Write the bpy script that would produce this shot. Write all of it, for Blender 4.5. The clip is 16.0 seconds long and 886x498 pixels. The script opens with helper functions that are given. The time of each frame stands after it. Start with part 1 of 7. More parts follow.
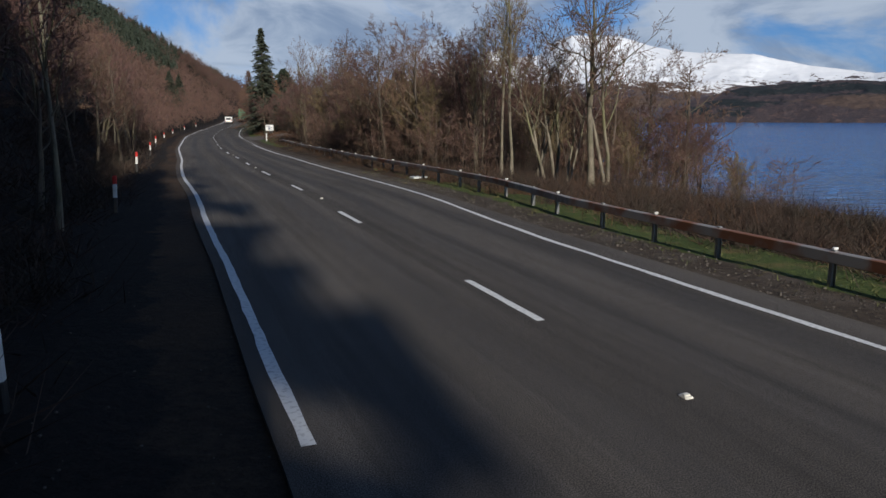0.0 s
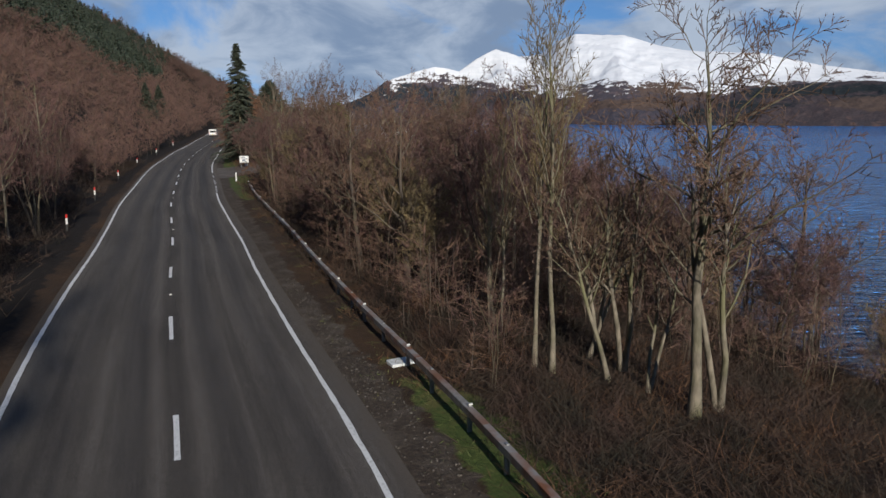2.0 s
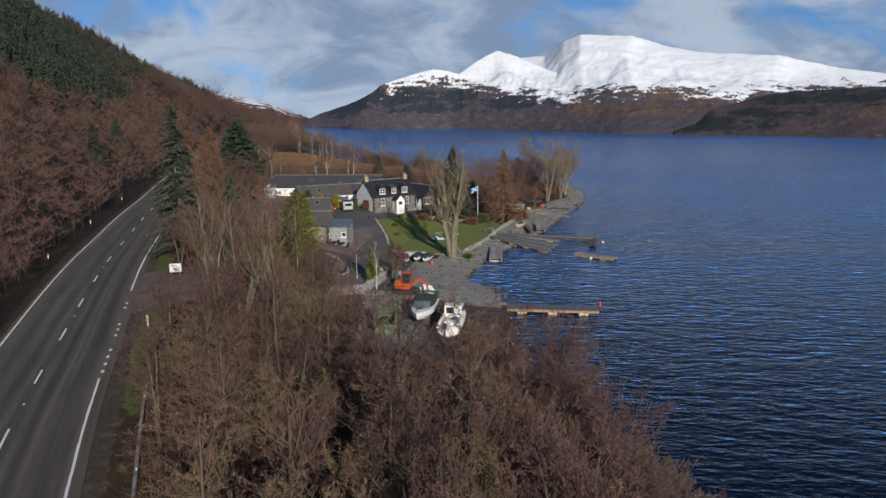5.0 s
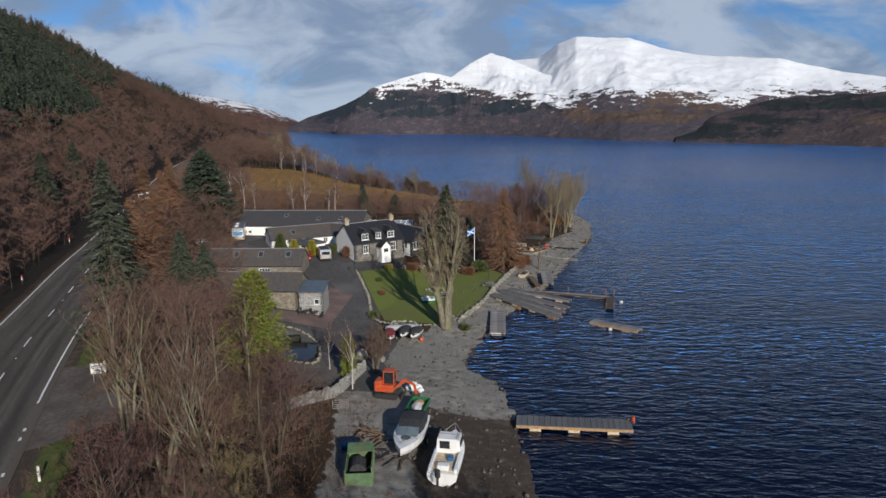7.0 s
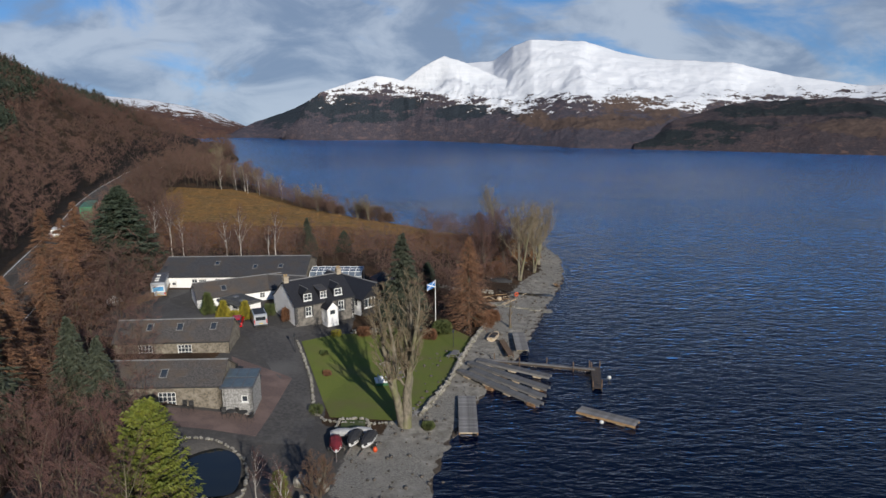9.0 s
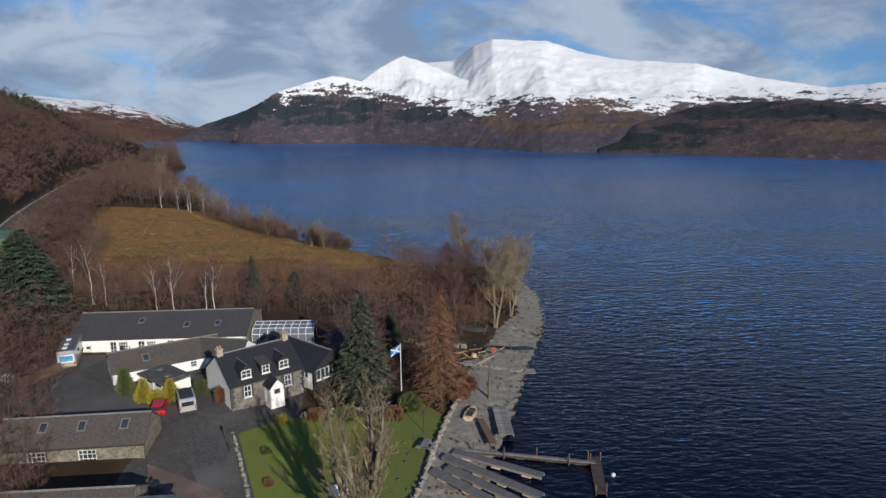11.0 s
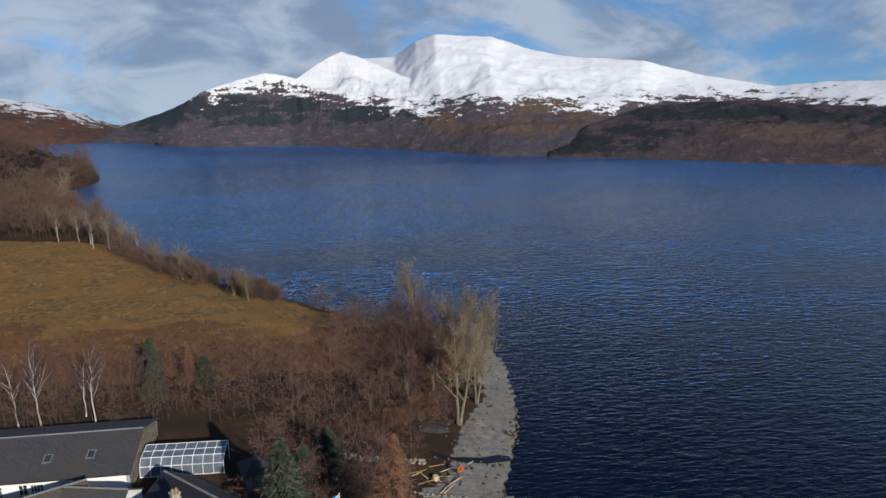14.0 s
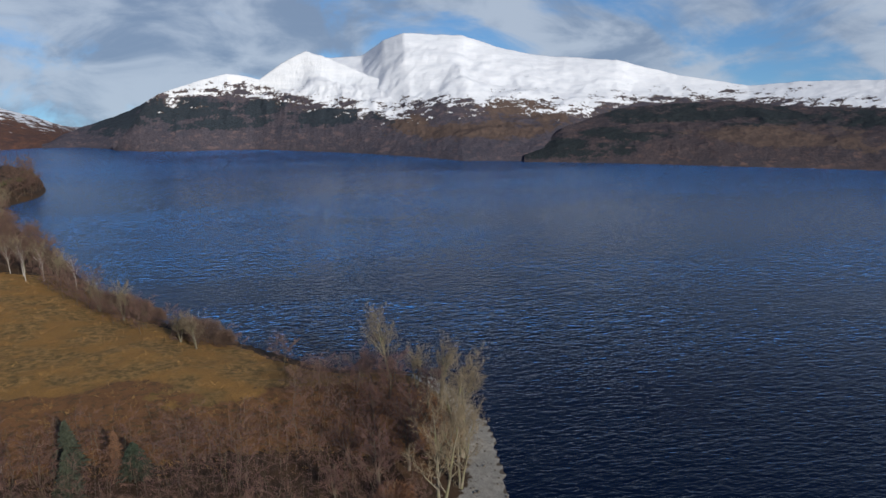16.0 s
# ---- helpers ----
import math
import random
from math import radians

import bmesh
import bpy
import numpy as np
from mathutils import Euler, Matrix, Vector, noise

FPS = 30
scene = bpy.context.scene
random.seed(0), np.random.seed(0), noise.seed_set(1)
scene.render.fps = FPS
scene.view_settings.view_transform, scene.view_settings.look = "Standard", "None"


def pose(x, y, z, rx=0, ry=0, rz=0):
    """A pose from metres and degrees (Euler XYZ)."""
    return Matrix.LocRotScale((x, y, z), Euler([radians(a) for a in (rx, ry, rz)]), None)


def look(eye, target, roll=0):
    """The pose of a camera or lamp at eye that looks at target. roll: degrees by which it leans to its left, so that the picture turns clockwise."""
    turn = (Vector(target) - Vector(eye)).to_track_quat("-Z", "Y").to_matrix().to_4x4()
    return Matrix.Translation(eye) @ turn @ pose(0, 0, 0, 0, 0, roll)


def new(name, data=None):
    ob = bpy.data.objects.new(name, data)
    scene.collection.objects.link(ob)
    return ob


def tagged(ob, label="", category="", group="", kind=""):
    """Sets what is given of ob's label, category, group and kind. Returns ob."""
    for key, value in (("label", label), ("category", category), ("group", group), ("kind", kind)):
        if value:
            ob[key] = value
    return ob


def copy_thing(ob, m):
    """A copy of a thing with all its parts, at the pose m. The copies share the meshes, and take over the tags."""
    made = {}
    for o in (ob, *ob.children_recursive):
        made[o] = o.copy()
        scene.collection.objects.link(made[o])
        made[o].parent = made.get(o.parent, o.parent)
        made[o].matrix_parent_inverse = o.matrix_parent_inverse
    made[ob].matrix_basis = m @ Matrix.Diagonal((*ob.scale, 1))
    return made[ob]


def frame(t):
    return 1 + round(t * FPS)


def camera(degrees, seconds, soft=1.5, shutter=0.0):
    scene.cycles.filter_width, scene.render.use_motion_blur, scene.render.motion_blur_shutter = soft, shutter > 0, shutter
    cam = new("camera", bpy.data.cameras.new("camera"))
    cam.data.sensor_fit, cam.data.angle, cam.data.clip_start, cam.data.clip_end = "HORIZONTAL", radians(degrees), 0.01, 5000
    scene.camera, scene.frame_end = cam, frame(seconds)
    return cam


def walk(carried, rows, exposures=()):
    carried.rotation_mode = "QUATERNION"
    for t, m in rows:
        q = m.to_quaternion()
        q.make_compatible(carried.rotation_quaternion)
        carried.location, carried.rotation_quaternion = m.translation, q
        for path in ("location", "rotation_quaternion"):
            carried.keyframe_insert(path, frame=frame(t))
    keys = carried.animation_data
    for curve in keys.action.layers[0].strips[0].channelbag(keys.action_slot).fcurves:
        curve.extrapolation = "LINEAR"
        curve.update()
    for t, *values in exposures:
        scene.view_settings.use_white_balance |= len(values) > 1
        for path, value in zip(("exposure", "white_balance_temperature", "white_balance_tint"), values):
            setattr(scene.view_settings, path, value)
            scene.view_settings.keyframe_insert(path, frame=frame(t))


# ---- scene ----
cam = camera(64.2, 16.0)

PATH = [
    (0, (2.322, -13.09, 3.036), (2.17, -11.132, 2.659), -0.3),
    (0.5, (2.145, -10.182, 3.261), (1.993, -8.223, 2.886), -0.4),
    (1, (1.876, -6.478, 4.361), (1.725, -4.52, 3.983), -0.4),
    (1.5, (1.683, -2.796, 5.925), (1.53, -0.84, 5.541), -0.4),
    (2, (1.334, 1.459, 7.591), (1.182, 3.414, 7.2), -0.4),
    (2.5, (0.967, 5.8, 8.993), (0.813, 7.756, 8.601), -0.6),
    (3, (0.582, 10.526, 10.898), (0.431, 12.479, 10.495), -0.4),
    (3.5, (0.549, 14.68, 12.696), (0.397, 16.633, 12.288), -0.4),
    (4, (0.85, 18.521, 14.80), (0.695, 20.472, 14.388), -0.5),
    (6.5, (-0.282, 38.141, 21.696), (-0.434, 40.089, 21.269), -0.5),
    (7, (-0.586, 42.308, 22.958), (-0.718, 44.257, 22.529), -0.5),
    (7.5, (-0.837, 45.796, 24.148), (-0.938, 47.746, 23.716), -0.5),
    (8, (-1.143, 49.762, 25.31), (-1.211, 51.713, 24.877), -0.5),
    (8.5, (-1.44, 53.622, 26.361), (-1.476, 55.574, 25.925), -0.5),
    (9, (-1.707, 57.657, 27.441), (-1.71, 59.608, 27.004), -0.5),
    (9.5, (-1.93, 61.483, 28.251), (-1.902, 63.434, 27.812), -0.5),
    (12, (-2.223, 80.271, 33.042), (-2.062, 82.21, 32.58), -0.5),
    (12.5, (-2.159, 83.925, 33.828), (-1.97, 85.86, 33.361), -0.5),
    (13, (-1.872, 87.715, 34.756), (-1.656, 89.646, 34.284), -0.5),
    (13.5, (-1.666, 91.175, 35.639), (-1.424, 93.102, 35.16), -0.5),
    (14, (-1.42, 94.958, 36.513), (-1.152, 96.88, 36.031), -0.4),
    (14.5, (-1.044, 98.374, 37.37), (-0.753, 100.292, 36.883), -0.5),
    (15, (-0.605, 101.938, 38.315), (-0.293, 103.852, 37.823), -0.5),
    (15.5, (-0.249, 105.422, 39.062), (0.082, 107.332, 38.567), -0.5),
    (16, (0.163, 109.186, 39.732), (0.512, 111.092, 39.235), -0.5),
]
walk(cam, [(t, look(eye, target, roll)) for t, eye, target, roll in PATH])

# ---------------------------------------------------------------- light
SUN_FROM = Vector((0.37, -0.86, 0.37)).normalized()   # towards the sun: behind the start, to the loch side

sun = new("sun", bpy.data.lights.new("sun", "SUN"))
sun.data.energy, sun.data.angle, sun.data.color = 4.5, radians(0.6), (1.0, 0.94, 0.85)
sun.matrix_world = look((60, -120, 90), Vector((60, -120, 90)) - SUN_FROM)

world = bpy.data.worlds.new("sky")
scene.world = world
world.use_nodes = True
wt = world.node_tree
wt.nodes.clear()


def wn(kind, **kw):
    n = wt.nodes.new(kind)
    for k, v in kw.items():
        n.inputs[k].default_value = v
    return n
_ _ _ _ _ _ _
**Exercise requirements**
Without the pictures, write out the whole listing above exactly as it appears.

**Answer to this problem**
Write the bpy script that would produce this shot. Write all of it, for Blender 4.5. The clip is 16.0 seconds long and 886x498 pixels. The script opens with helper functions that are given. The time of each frame stands after it. Start with part 1 of 7. More parts follow.
0.0 s
2.0 s
5.0 s
7.0 s
9.0 s
11.0 s
14.0 s
16.0 s
# ---- helpers ----
import math
import random
from math import radians

import bmesh
import bpy
import numpy as np
from mathutils import Euler, Matrix, Vector, noise

FPS = 30
scene = bpy.context.scene
random.seed(0), np.random.seed(0), noise.seed_set(1)
scene.render.fps = FPS
scene.view_settings.view_transform, scene.view_settings.look = "Standard", "None"


def pose(x, y, z, rx=0, ry=0, rz=0):
    """A pose from metres and degrees (Euler XYZ)."""
    return Matrix.LocRotScale((x, y, z), Euler([radians(a) for a in (rx, ry, rz)]), None)


def look(eye, target, roll=0):
    """The pose of a camera or lamp at eye that looks at target. roll: degrees by which it leans to its left, so that the picture turns clockwise."""
    turn = (Vector(target) - Vector(eye)).to_track_quat("-Z", "Y").to_matrix().to_4x4()
    return Matrix.Translation(eye) @ turn @ pose(0, 0, 0, 0, 0, roll)


def new(name, data=None):
    ob = bpy.data.objects.new(name, data)
    scene.collection.objects.link(ob)
    return ob


def tagged(ob, label="", category="", group="", kind=""):
    """Sets what is given of ob's label, category, group and kind. Returns ob."""
    for key, value in (("label", label), ("category", category), ("group", group), ("kind", kind)):
        if value:
            ob[key] = value
    return ob


def copy_thing(ob, m):
    """A copy of a thing with all its parts, at the pose m. The copies share the meshes, and take over the tags."""
    made = {}
    for o in (ob, *ob.children_recursive):
        made[o] = o.copy()
        scene.collection.objects.link(made[o])
        made[o].parent = made.get(o.parent, o.parent)
        made[o].matrix_parent_inverse = o.matrix_parent_inverse
    made[ob].matrix_basis = m @ Matrix.Diagonal((*ob.scale, 1))
    return made[ob]


def frame(t):
    return 1 + round(t * FPS)


def camera(degrees, seconds, soft=1.5, shutter=0.0):
    scene.cycles.filter_width, scene.render.use_motion_blur, scene.render.motion_blur_shutter = soft, shutter > 0, shutter
    cam = new("camera", bpy.data.cameras.new("camera"))
    cam.data.sensor_fit, cam.data.angle, cam.data.clip_start, cam.data.clip_end = "HORIZONTAL", radians(degrees), 0.01, 5000
    scene.camera, scene.frame_end = cam, frame(seconds)
    return cam


def walk(carried, rows, exposures=()):
    carried.rotation_mode = "QUATERNION"
    for t, m in rows:
        q = m.to_quaternion()
        q.make_compatible(carried.rotation_quaternion)
        carried.location, carried.rotation_quaternion = m.translation, q
        for path in ("location", "rotation_quaternion"):
            carried.keyframe_insert(path, frame=frame(t))
    keys = carried.animation_data
    for curve in keys.action.layers[0].strips[0].channelbag(keys.action_slot).fcurves:
        curve.extrapolation = "LINEAR"
        curve.update()
    for t, *values in exposures:
        scene.view_settings.use_white_balance |= len(values) > 1
        for path, value in zip(("exposure", "white_balance_temperature", "white_balance_tint"), values):
            setattr(scene.view_settings, path, value)
            scene.view_settings.keyframe_insert(path, frame=frame(t))


# ---- scene ----
cam = camera(64.2, 16.0)

PATH = [
    (0, (2.322, -13.09, 3.036), (2.17, -11.132, 2.659), -0.3),
    (0.5, (2.145, -10.182, 3.261), (1.993, -8.223, 2.886), -0.4),
    (1, (1.876, -6.478, 4.361), (1.725, -4.52, 3.983), -0.4),
    (1.5, (1.683, -2.796, 5.925), (1.53, -0.84, 5.541), -0.4),
    (2, (1.334, 1.459, 7.591), (1.182, 3.414, 7.2), -0.4),
    (2.5, (0.967, 5.8, 8.993), (0.813, 7.756, 8.601), -0.6),
    (3, (0.582, 10.526, 10.898), (0.431, 12.479, 10.495), -0.4),
    (3.5, (0.549, 14.68, 12.696), (0.397, 16.633, 12.288), -0.4),
    (4, (0.85, 18.521, 14.80), (0.695, 20.472, 14.388), -0.5),
    (6.5, (-0.282, 38.141, 21.696), (-0.434, 40.089, 21.269), -0.5),
    (7, (-0.586, 42.308, 22.958), (-0.718, 44.257, 22.529), -0.5),
    (7.5, (-0.837, 45.796, 24.148), (-0.938, 47.746, 23.716), -0.5),
    (8, (-1.143, 49.762, 25.31), (-1.211, 51.713, 24.877), -0.5),
    (8.5, (-1.44, 53.622, 26.361), (-1.476, 55.574, 25.925), -0.5),
    (9, (-1.707, 57.657, 27.441), (-1.71, 59.608, 27.004), -0.5),
    (9.5, (-1.93, 61.483, 28.251), (-1.902, 63.434, 27.812), -0.5),
    (12, (-2.223, 80.271, 33.042), (-2.062, 82.21, 32.58), -0.5),
    (12.5, (-2.159, 83.925, 33.828), (-1.97, 85.86, 33.361), -0.5),
    (13, (-1.872, 87.715, 34.756), (-1.656, 89.646, 34.284), -0.5),
    (13.5, (-1.666, 91.175, 35.639), (-1.424, 93.102, 35.16), -0.5),
    (14, (-1.42, 94.958, 36.513), (-1.152, 96.88, 36.031), -0.4),
    (14.5, (-1.044, 98.374, 37.37), (-0.753, 100.292, 36.883), -0.5),
    (15, (-0.605, 101.938, 38.315), (-0.293, 103.852, 37.823), -0.5),
    (15.5, (-0.249, 105.422, 39.062), (0.082, 107.332, 38.567), -0.5),
    (16, (0.163, 109.186, 39.732), (0.512, 111.092, 39.235), -0.5),
]
walk(cam, [(t, look(eye, target, roll)) for t, eye, target, roll in PATH])

# ---------------------------------------------------------------- light
SUN_FROM = Vector((0.37, -0.86, 0.37)).normalized()   # towards the sun: behind the start, to the loch side

sun = new("sun", bpy.data.lights.new("sun", "SUN"))
sun.data.energy, sun.data.angle, sun.data.color = 4.5, radians(0.6), (1.0, 0.94, 0.85)
sun.matrix_world = look((60, -120, 90), Vector((60, -120, 90)) - SUN_FROM)

world = bpy.data.worlds.new("sky")
scene.world = world
world.use_nodes = True
wt = world.node_tree
wt.nodes.clear()


def wn(kind, **kw):
    n = wt.nodes.new(kind)
    for k, v in kw.items():
        n.inputs[k].default_value = v
    return n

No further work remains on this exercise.